A consumption-priced alternative may be preferable when the firm has highly variable usage, limited customization needs, a narrow process scope, and a strong preference for SaaS simplicity over architectural control. It can also fit organizations that want to start small and are comfortable actively managing usage-based cost drivers. The tradeoff is that long-term economics may become less favorable as process breadth and automation intensity increase.
Executive decision guidance
For most growth-oriented professional services firms, the decision should be framed around operating model maturity. If the business is building a scalable platform for quote-to-cash, resource utilization, project governance, and financial control, licensing-based ERP often provides better long-term value. Odoo is especially compelling when leaders want to balance affordability, breadth, customization, and deployment flexibility.
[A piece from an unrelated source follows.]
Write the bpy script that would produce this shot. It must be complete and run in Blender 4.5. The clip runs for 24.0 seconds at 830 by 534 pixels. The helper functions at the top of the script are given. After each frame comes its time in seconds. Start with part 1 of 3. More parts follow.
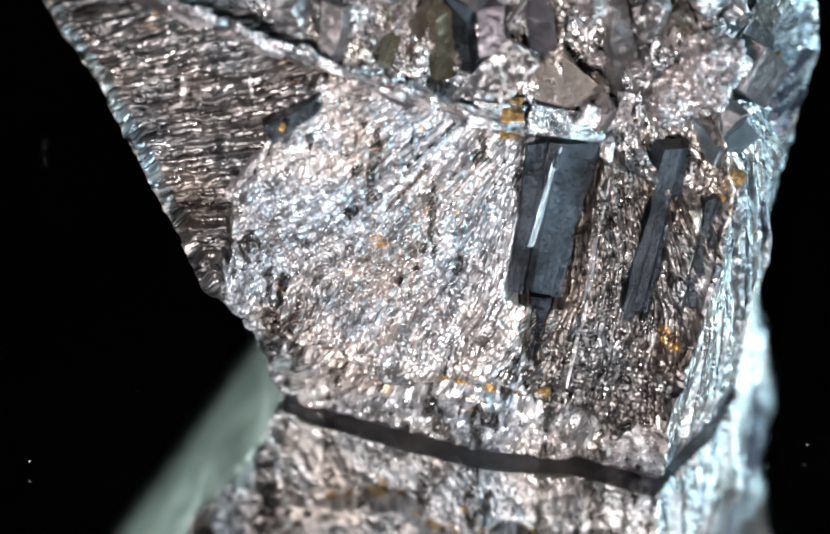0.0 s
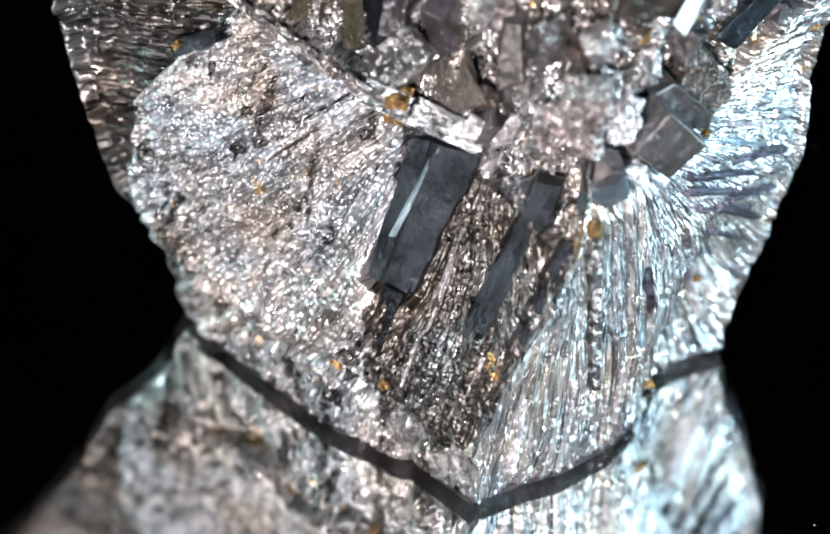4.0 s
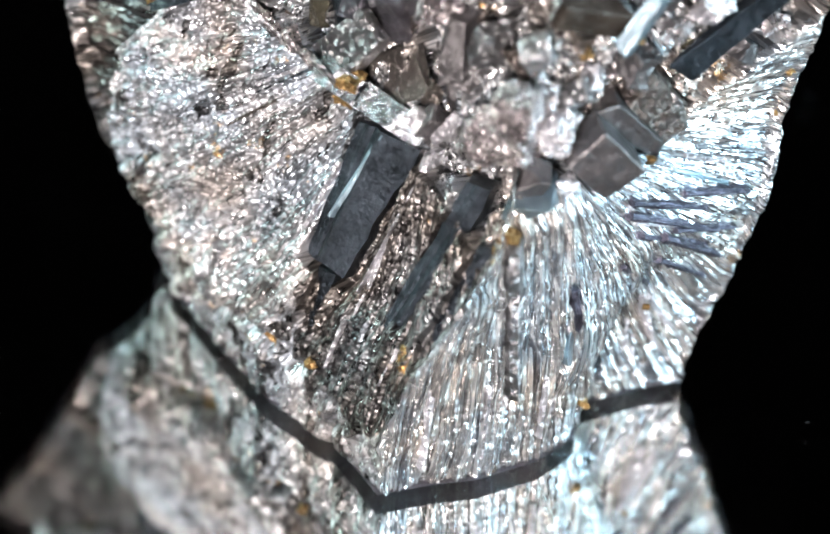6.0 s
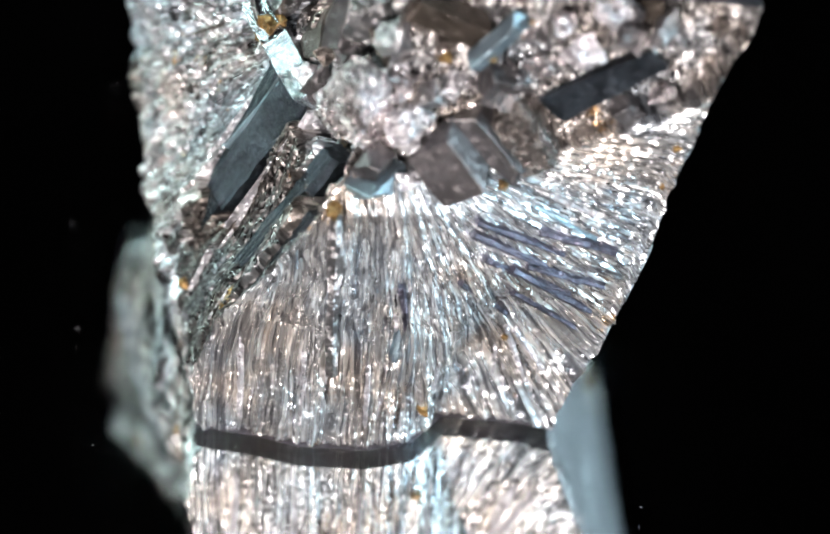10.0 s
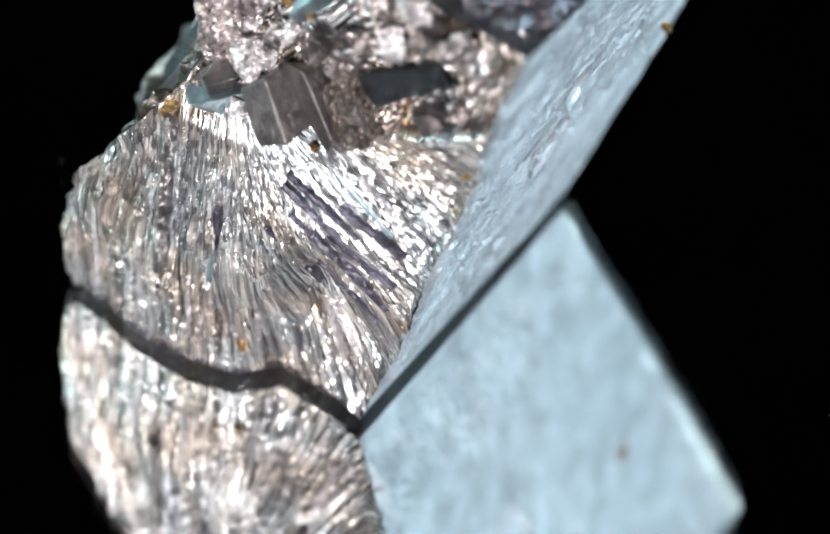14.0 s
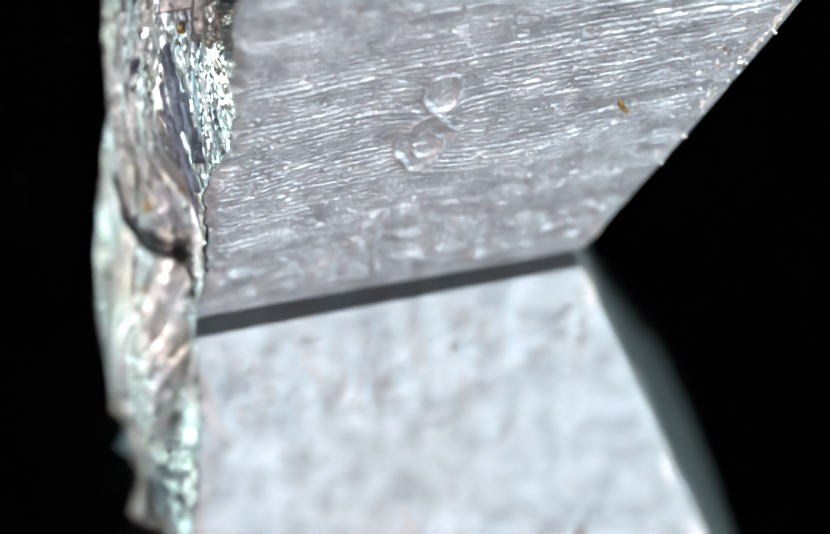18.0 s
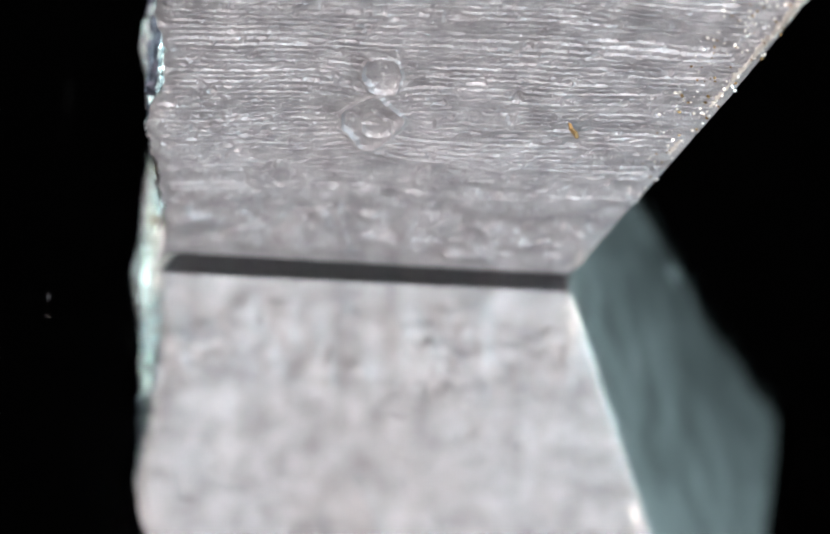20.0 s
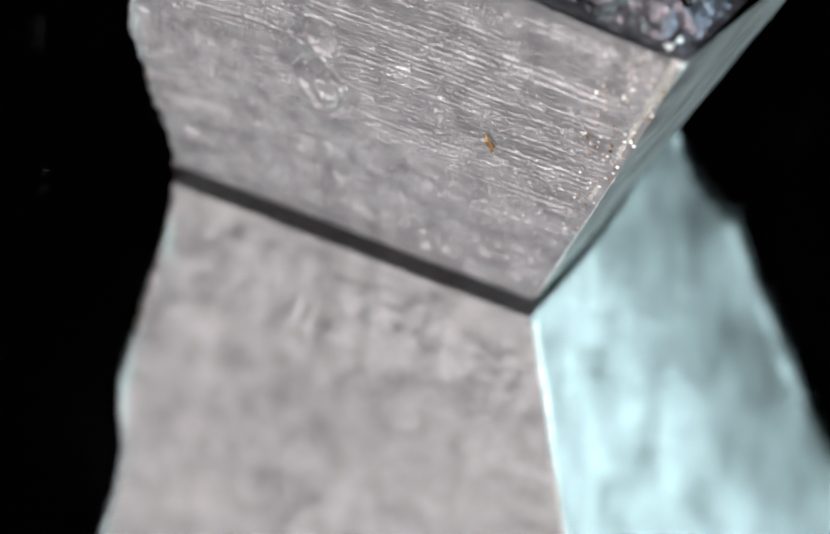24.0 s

If the organization is still experimenting with process design, has low integration intensity, or expects highly uneven usage patterns, a consumption-priced platform can be a rational interim choice. But executives should model three-year and five-year cost scenarios, not just year-one subscription fees. In many ERP comparison exercises, the winning platform is not the cheapest to start. It is the one that supports growth without forcing repeated system changes, pricing surprises, or operational workarounds.